しかし、文化的な面からの「ろう者」とは手話を話し、ろう者としての自覚がある方を指すことが多い。つまりはアイデンティティとして「ろう者」なのかどうか、ということですね。そういう意味ではボクはろう者ではなく聴覚障害者です。手話がメインの言語じゃないし、ろう文化に属しているわけでもないからです。

手話は言語

ここでかなり理解が難しいと思われるのが、「手話は言語」ということ。ボクは日本手話にはうといので詳しくは語れないのですが、日本手話は「日本語」をベースにしていません。独自の文法や語彙があります。ですので、言語学上は日本手話と日本語は別物なんですよ。方言とも違って、独立した言語なんです。

なお、アメリカ手話(ASL)、イギリス手話(BSL)、フランス手話(FSL)なども同様に英語、フランス語とは系統の違う言語です。

よく、「手話は国際共通なの?」と聞かれますが、こういう観点からも違うんですね。しかし、それとはまたべつに国際手話というものもあり、ろう者の国際会議やデフリンピックではこちらを使うことが多いです。

手話通訳と筆談の違い

ともあれ、我々が日本語で考えて日本語を喋るように、ろう者は手話で考え手話を喋ります。母語だからです。ですから、ろう者に「手話通訳がなければ要約筆記で良いじゃないか」というのは自然ではないわけです。ベースになる言語が違いますから。

「音声日本語→手話」というのと「音声日本語→書記日本語→手話で考える」というのでは段階が違うのは明らかかと。ここからしても「手話」と「要約筆記」では役割が違う、というのも理解できると思います。

再びトランプ問題

ギャローデット大学とは

で、今回のトランプ通訳問題の発端はギャローデット大学の学生が手話通訳者のいない席に案内されたことです。(ボクが理解する限りでは、ですが)

ギャローデット大学はアメリカのろう者の大学で、「公用語」が手話です。入学試験にASL(アメリカ手話)があり、手話が出来ない学生は入学できません。

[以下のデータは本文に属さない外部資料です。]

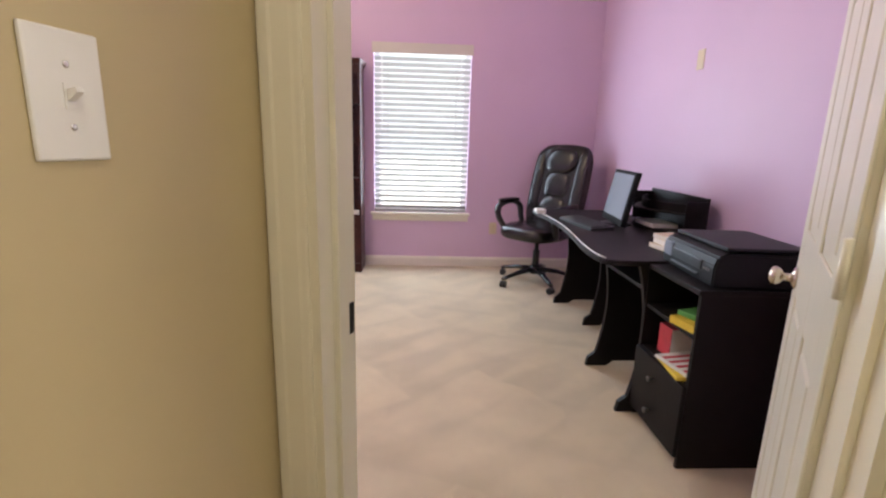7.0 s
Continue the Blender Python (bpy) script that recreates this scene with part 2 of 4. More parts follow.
def thing(name, m, label, category, group=""):
    e = new(name)
    e.matrix_world = m
    return tagged(e, label, category, group)


# ---- setting ----
LX, RX, WY, BY = -3.555, 1.83, 3.75, 0.058        # left, right, window and bathroom walls of the pink room
EAVE, TOPZ = 2.55, 3.95                         # where the sloped ceiling starts and ends
CX, CY = 3.435, -1.38                            # centre of the round stairwell
R_HALL, R_RAIL, R_LIT = 3.765, 2.71, 2.62
DOOR_TURN = -20.3
DIRX, DIRY = math.cos(radians(DOOR_TURN)), math.sin(radians(DOOR_TURN))
NX, NY = -DIRY, DIRX                            # from the hall into the room, through the doorway
J0 = (-0.048, -0.173)                             # left door jamb, hall side
DOORW, DOORH, THICK = 0.844, 2.05, 0.118


def dw(s, d):
    """Plan point at s along the doorway's wall and d into the room."""
    return (J0[0] + DIRX * s + NX * d, J0[1] + DIRY * s + NY * d)


def arc(r, a0, a1, n):
    return [(CX + r * math.cos(radians(a0 + (a1 - a0) * i / n)), CY + r * math.sin(radians(a0 + (a1 - a0) * i / n))) for i in range(n + 1)]


def curved(bm, r0, r1, a0, a1, n, z0, z1):
    p, q = arc(r0, a0, a1, n), arc(r1, a0, a1, n)
    return prism(bm, p + q[::-1], z0, z1)


def hip(x, y):
    return min(TOPZ, EAVE + 0.78 * min(WY - y, x - LX))


# floors
bm = bmesh.new()
prism(bm, [(LX, BY), (-0.14, BY), dw(0, THICK), dw(DOORW, THICK), dw(DOORW + 0.15, THICK)] + arc(2.667, 158.0, 129.5, 14) + [(RX, WY), (LX, WY)], -0.25, 0.0)
struct("floor", bm, CARPET, "beige cut pile carpet with vacuum marks", "carpet")
bm = bmesh.new()
hall_in, hall_out = arc(R_RAIL - 0.03, 162, 232, 60), arc(R_HALL + 0.02, 160.7, 232, 60)
prism(bm, [dw(-0.1, 0.0), dw(0, 0), dw(0, THICK - 0.002), dw(DOORW, THICK - 0.002), dw(DOORW, 0), dw(DOORW + 0.2, 0.0)] + hall_in + hall_out[::-1], -0.25, 0.0)
struct("floor_hall", bm, CARPET, "worn beige carpet of the curved landing", "carpet")
# walls of the pink room
bm = bmesh.new()
WIN = ((-0.325, 0.59), (-2.345, -1.43))
WZ0, WZ1 = 0.55, 2.11
xs = [LX - 0.14, WIN[1][0], WIN[1][1], WIN[0][0], WIN[0][1], RX + 0.1]
for a, b, opening in ((0, 1, 0), (1, 2, 1), (2, 3, 0), (3, 4, 1), (4, 5, 0)):
    if opening:
        box(bm, xs[a], xs[b], WY, WY + 0.16, 0, WZ0)
        box(bm, xs[a], xs[b], WY, WY + 0.16, WZ1, EAVE + 0.1)
    else:
        box(bm, xs[a], xs[b], WY, WY + 0.16, 0, EAVE + 0.1)
struct("wall_north", bm, PINK, "pink painted wall with two windows", "wall")
struct("wall_west", B(LX - 0.14, LX, BY, WY, 0, EAVE + 0.1), PINK, "lilac pink painted wall", "wall")
bm = bmesh.new()
prism(bm, [(0.86, 0), (WY, 0), (WY, EAVE), (WY - (TOPZ - EAVE) / 0.78 - 0.06, TOPZ + 0.05), (0.86, TOPZ + 0.05)], 0, 0.055, Matrix(((0, 0, 1, RX), (1, 0, 0, 0), (0, 1, 0, 0), (0, 0, 0, 1))))
struct("wall_east", bm, PINK, "pink painted gable wall behind the desk", "wall")
bm = curved(bmesh.new(), 2.643, 2.667, 159.6, 129.3, 22, 0, TOPZ + 0.05)
prism(bm, [(1.742, 0.695), (1.752, 0.688), (1.80, 0.735), (1.826, 0.80), (1.842, 0.861), (1.83, 0.861), (1.815, 0.80), (1.79, 0.745)], 0, TOPZ + 0.05)
struct("wall_curved", bm, PINK, "pink painted curved wall behind the door", "wall")
BD0, BD1, BDH = -2.82, -1.905, 2.045              # bathroom doorway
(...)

アメリカろうコミュニティの中核とも言えます。そりゃ、問題視されて当然だよな、ということですね。

なので、「情報保障があったから差別ではない」というわけではないんですよ。母語を保障されなかったからショックなわけです。

誰のミスなのか

ですが、これはトランプ直々の指示、というわけではなく、スタッフ側のミスだとボクは思います。トランプ大統領は直接指示をするほど「気配り」はしないだろうし、そういう政策を公開しているわけではない。こっそりそういうことは「出来ない」人なんじゃないかなぁ、と。

というわけで、「手話通訳が会場にいた」というのは間違いなくとも、ろう者にとっては手話通訳を受けられなかったのが大問題だった、というの同時に成り立つわけです。

まとめ

ただ、この問題を理解するためには、このような背景があることを知らないとよくわからないわけでして、「正確に伝えるって難しいなぁ」と改めて思う次第。

ちょっとでも「ああ、変な人が変なことを言っているんじゃなくてこういう背景があるんだ」と理解ていただしていただけるとありがたいです。

では、今日はこれくらいで。

なお、ボクはたまに手話で寝言をするそうです。どんなんだよ。